Ich finde das auch heute, nach zwei Monaten, noch unerträglich.

Ich will zurück zu unserem Motto kommen. Liebe, Sex und Widerstand.

 

Ich habe hierzu viele Reaktionen gehört. Die meisten waren positiv. Manche Kommentare bewerteten das aber auch anstößig. „Liebe gut, ja klar. Jede Jeck is anders, nä? Aber Sex…? Hui, ganz schön forsch. Muss man denn immer so sexbetont sein und das vor sich her tragen?“ Geschenkt…
Aber Widerstand? Da habe ich auch aus den eigenen Reihen Leute gehört, denen so eine Kampfansage zu hart ist. Die lieber nichts machen wollen, die vielleicht auch Angst haben, dass uns das zum Nachteil gereichen kann.

 

Was ist denn mit diesem Widerstand eigentlich gemeint? Keine Ahnung. Ich kann euch sagen, was dieser Widerstand für mich bedeutet.
Er bedeutet für mich, nachzufragen, was eine Person bezweckt, wenn sie jemanden „Schwuchtel“ nennt. Es bedeutet für mich, mich neben jemanden zu stellen, der in Not ist und von niemandem sonst Hilfe erhält.
Es bedeutet, mich einzusetzen für die, die schwächer sind als ich.
 
Die meisten hier kennen solche Situationen, in denen wir unsere sexuelle Identität lieber verstecken, in denen wir versuchen, vor anderen zu verschwinden, um keine Probleme zu bekommen. Widerstand bedeutet, sich dafür einzusetzen, dass es diese Situationen nicht mehr gibt. Mit allem was wir haben.

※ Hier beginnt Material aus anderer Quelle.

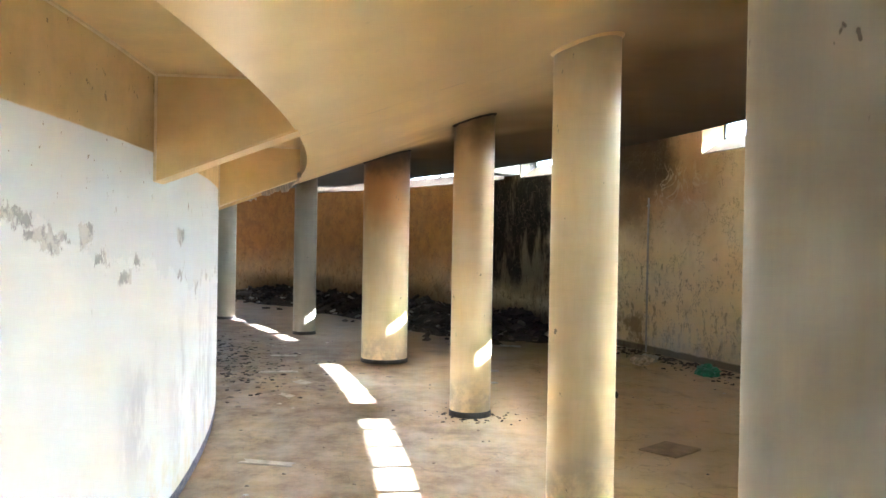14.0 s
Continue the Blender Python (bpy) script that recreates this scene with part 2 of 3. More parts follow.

Regungslos bleiben und Über-sich-ergehen-lassen haben dazu geführt, dass homophobe Pseudochrist_innen und Nazis voller Selbstbewusstsein gegen uns auf die Straße gehen und unsere Rechte beschneiden wollen.
Widerstand bedeutet, dagegen zu halten, solche Meinungen nicht unwidersprochen  zu lassen. Sich zu beschweren und zu wehren.
Ich rufe euch dazu auf, heute und an jedem anderen Tag:
Seid kämpferisch, lasst euch nix gefallen!

 

Seid solidarisch und steht füreinander ein!

 

Versteckt euch nicht! Und lasst euch nicht aufhalten!

Genug mit dem Stillstand, Bewegung bedeutet: Sich bewegen!

 

Tretet Homophobie und Transphobie in den Arsch!

 

Stonewall was a riot  - Nazis raus! – Refugees Welcome - Danke!